» **Exercise directions**
Write the data out again exactly, with no pictures.

» **Data provided**
──────
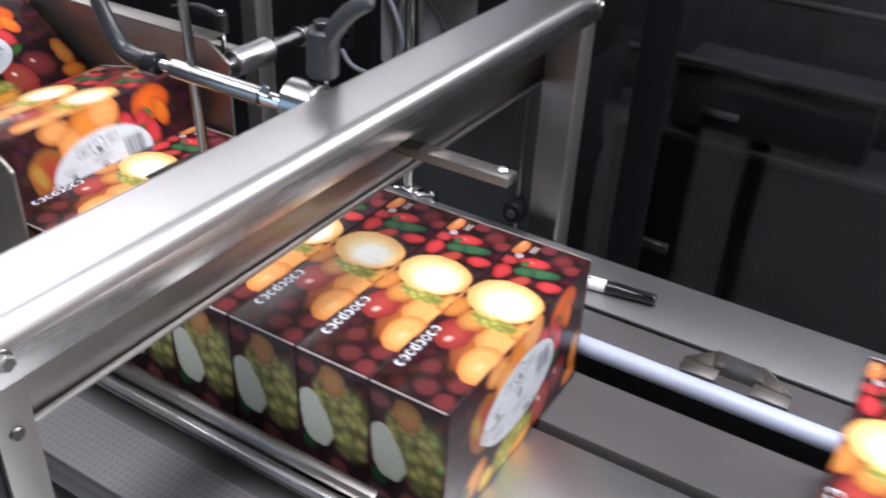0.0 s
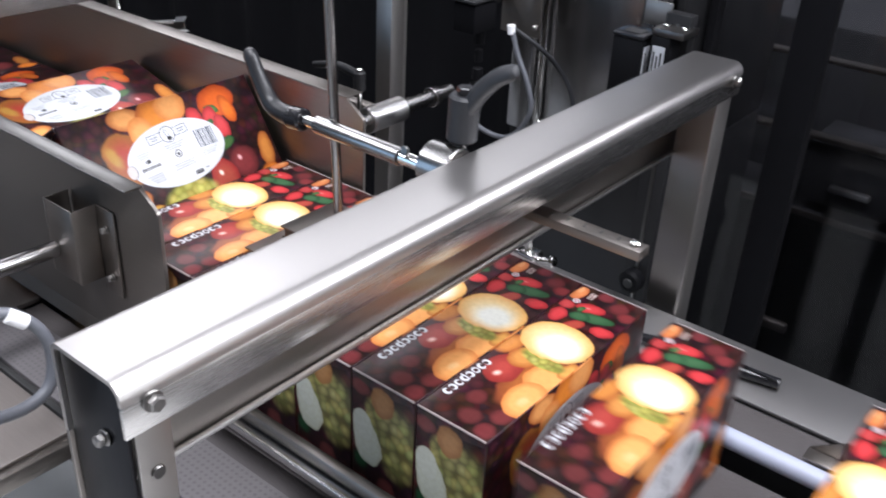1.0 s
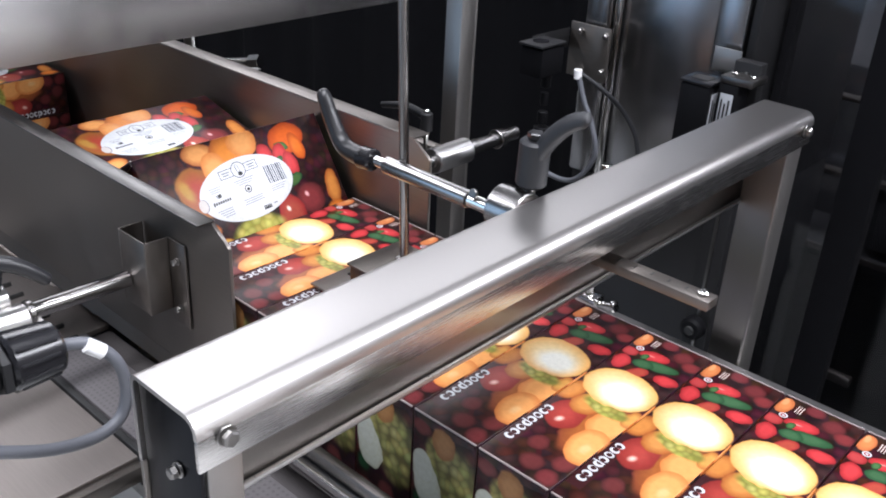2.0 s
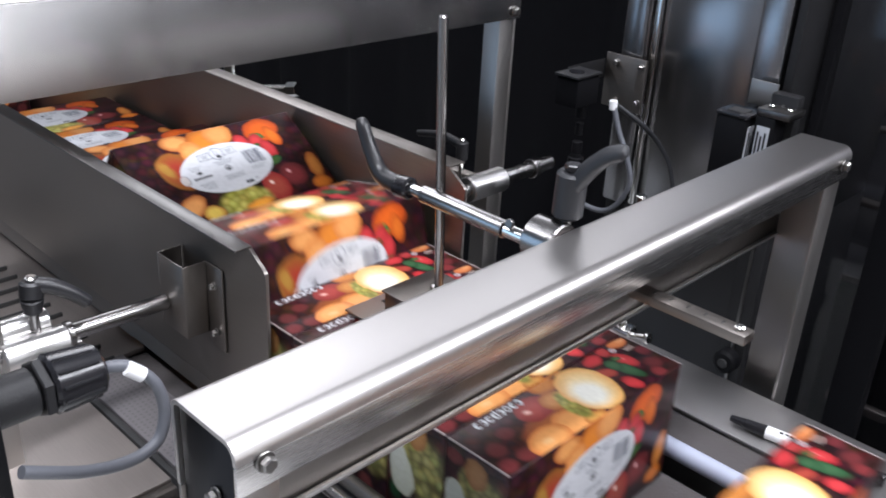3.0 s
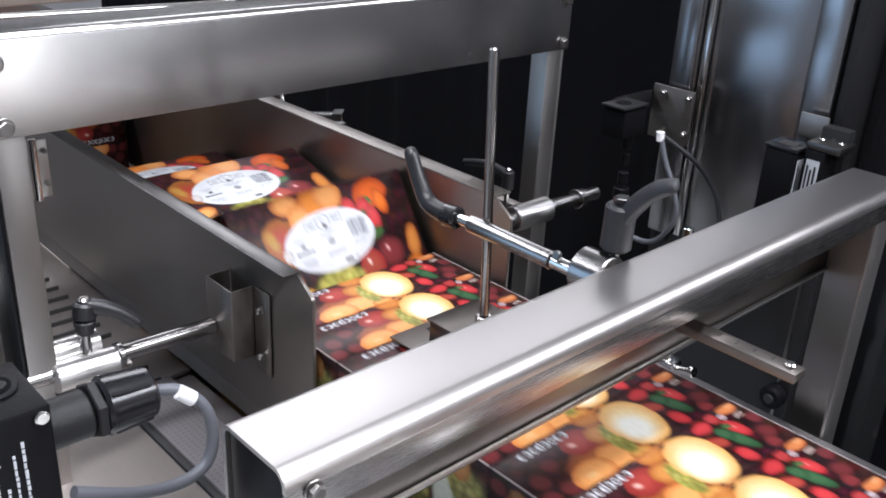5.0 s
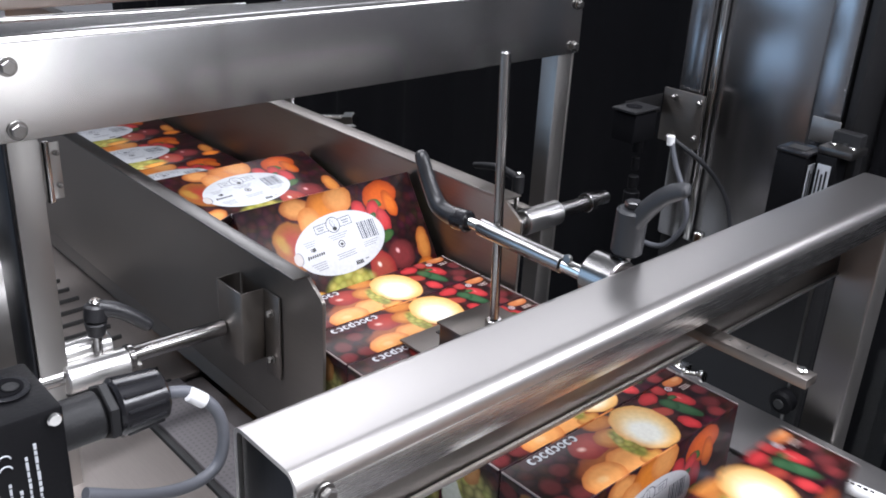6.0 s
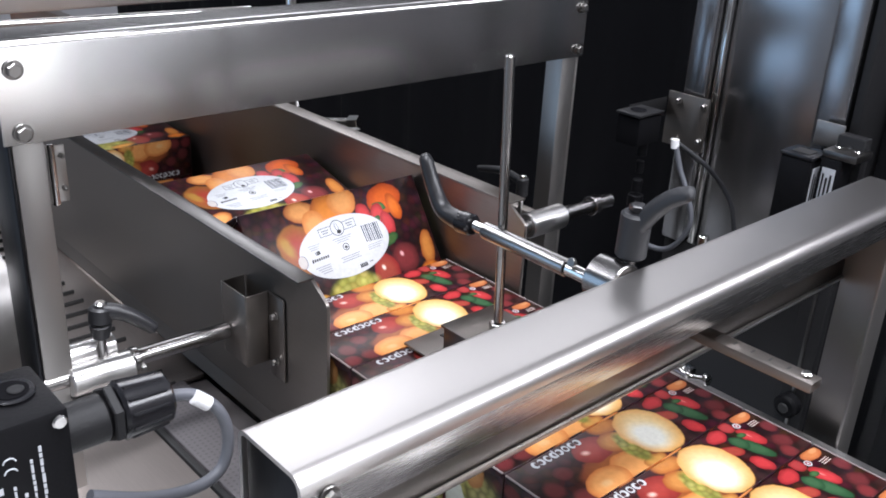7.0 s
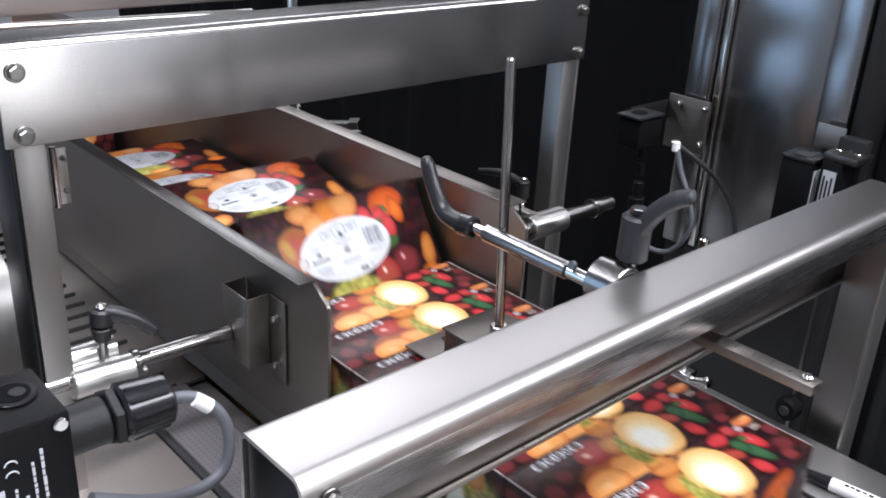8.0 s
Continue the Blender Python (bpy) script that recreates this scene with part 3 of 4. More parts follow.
    p.bar(0.0100, 0.0338, 0.0046, 0.0005, 4, INK)
    p.bar(0.0195, 0.0368, 0.0022, 0.0005, 4, grey)
    p.flat(-0.0530, 0.0530, 0.0050, 0.0066, 0, grey, 0.05)
    p.flat(-0.0535, 0.0530, 0.0046, 0.0062, 0, (0.5, 0.46, 0.44), 0.05)
    return p.done()


def end_print():
    """Small end: white pear, peach, green grapes over dark cherries."""
    p = Print("carton_print_end", 0, 2)
    p.fruit(0.004, 0.020, 0.010, 0.011, 0, (0.17, 0.045, 0.045), MAROON, 0.3)
    p.fruit(-0.018, 0.012, 0.010, 0.011, 0, (0.15, 0.04, 0.04), MAROON, 0.3)
    p.fruit(0.022, 0.008, 0.010, 0.011, 0, (0.17, 0.045, 0.045), MAROON, 0.3)
    p.fruit(-0.02, 0.034, 0.008, 0.010, 20, DARKLEAF, SHADOW, 0.3)
    p.fruit(-0.020, 0.098, 0.010, 0.008, 0, (0.13, 0.035, 0.035), MAROON, 0.3)
    p.cluster(0.014, 0.064, 0.022, 0.036, 0, 120, (0.34, 0.32, 0.11), (0.1, 0.09, 0.03))
    p.cluster(-0.006, 0.080, 0.012, 0.018, 0, 120, (0.32, 0.3, 0.1), (0.1, 0.09, 0.03))
    p.fruit(0.000, 0.094, 0.0115, 0.014, 0, (0.3, 0.15, 0.06), (0.2, 0.085, 0.025), 0.2)
    p.fruit(-0.0128, 0.050, 0.0132, 0.0160, 10, (0.40, 0.41, 0.34), (0.34, 0.34, 0.25), 0.06, 0.75)
    p.fruit(-0.0152, 0.058, 0.0122, 0.0160, 12, (0.41, 0.42, 0.35), (0.37, 0.38, 0.29), 0.1, 0.8)
    p.fruit(-0.0175, 0.066, 0.0098, 0.0140, 14, (0.42, 0.43, 0.37), (0.38, 0.39, 0.30), 0.1, 0.8)
    return p.done()


narrow_print, broad_print, end_art = narrow_side_print("carton_print_narrow"), broad_side_print(), end_print()
under_print = narrow_side_print("carton_print_underside", -1)
# pale colour that stands in for light caught on the carton edges
edge_glint = material("pale_edge_glint", (0.27, 0.22, 0.21), 0.2, 0, 0.35, 60, 0.1, (1, 1, 1), 0.1)
board_edge = material("gilt_board_edge", (0.45, 0.3, 0.14), 0.35, 0, 0.1, 200)

# ---- cartons ----
CT, CL, CH = 0.0572, 0.2045, 0.110
PITCH = 0.0575
CY = 0.4865
TOP = BED + CH


def carton_pose(x, z=TOP, lean=0.0, back=0):
    """Pose of a carton whose front upper edge stands at x, z; lean: degrees by which it tips back; back: how many cartons stand before it in its pair."""
    a = radians(-lean)
    u, w = CT / 2 + back * PITCH, CH
    ox = x - (u * math.cos(a) + w * math.sin(a))
    oz = z - (-u * math.sin(a) + w * math.cos(a))
    return pose(ox, CY, BASE + oz, 0, -lean, 0)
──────
» **Answer**
0.0 s
1.0 s
2.0 s
3.0 s
5.0 s
6.0 s
7.0 s
8.0 s
Continue the Blender Python (bpy) script that recreates this scene with part 3 of 4. More parts follow.
    p.bar(0.0100, 0.0338, 0.0046, 0.0005, 4, INK)
    p.bar(0.0195, 0.0368, 0.0022, 0.0005, 4, grey)
    p.flat(-0.0530, 0.0530, 0.0050, 0.0066, 0, grey, 0.05)
    p.flat(-0.0535, 0.0530, 0.0046, 0.0062, 0, (0.5, 0.46, 0.44), 0.05)
    return p.done()


def end_print():
    """Small end: white pear, peach, green grapes over dark cherries."""
    p = Print("carton_print_end", 0, 2)
    p.fruit(0.004, 0.020, 0.010, 0.011, 0, (0.17, 0.045, 0.045), MAROON, 0.3)
    p.fruit(-0.018, 0.012, 0.010, 0.011, 0, (0.15, 0.04, 0.04), MAROON, 0.3)
    p.fruit(0.022, 0.008, 0.010, 0.011, 0, (0.17, 0.045, 0.045), MAROON, 0.3)
    p.fruit(-0.02, 0.034, 0.008, 0.010, 20, DARKLEAF, SHADOW, 0.3)
    p.fruit(-0.020, 0.098, 0.010, 0.008, 0, (0.13, 0.035, 0.035), MAROON, 0.3)
    p.cluster(0.014, 0.064, 0.022, 0.036, 0, 120, (0.34, 0.32, 0.11), (0.1, 0.09, 0.03))
    p.cluster(-0.006, 0.080, 0.012, 0.018, 0, 120, (0.32, 0.3, 0.1), (0.1, 0.09, 0.03))
    p.fruit(0.000, 0.094, 0.0115, 0.014, 0, (0.3, 0.15, 0.06), (0.2, 0.085, 0.025), 0.2)
    p.fruit(-0.0128, 0.050, 0.0132, 0.0160, 10, (0.40, 0.41, 0.34), (0.34, 0.34, 0.25), 0.06, 0.75)
    p.fruit(-0.0152, 0.058, 0.0122, 0.0160, 12, (0.41, 0.42, 0.35), (0.37, 0.38, 0.29), 0.1, 0.8)
    p.fruit(-0.0175, 0.066, 0.0098, 0.0140, 14, (0.42, 0.43, 0.37), (0.38, 0.39, 0.30), 0.1, 0.8)
    return p.done()


narrow_print, broad_print, end_art = narrow_side_print("carton_print_narrow"), broad_side_print(), end_print()
under_print = narrow_side_print("carton_print_underside", -1)
# pale colour that stands in for light caught on the carton edges
edge_glint = material("pale_edge_glint", (0.27, 0.22, 0.21), 0.2, 0, 0.35, 60, 0.1, (1, 1, 1), 0.1)
board_edge = material("gilt_board_edge", (0.45, 0.3, 0.14), 0.35, 0, 0.1, 200)

# ---- cartons ----
CT, CL, CH = 0.0572, 0.2045, 0.110
PITCH = 0.0575
CY = 0.4865
TOP = BED + CH


def carton_pose(x, z=TOP, lean=0.0, back=0):
    """Pose of a carton whose front upper edge stands at x, z; lean: degrees by which it tips back; back: how many cartons stand before it in its pair."""
    a = radians(-lean)
    u, w = CT / 2 + back * PITCH, CH
    ox = x - (u * math.cos(a) + w * math.sin(a))
    oz = z - (-u * math.sin(a) + w * math.cos(a))
    return pose(ox, CY, BASE + oz, 0, -lean, 0)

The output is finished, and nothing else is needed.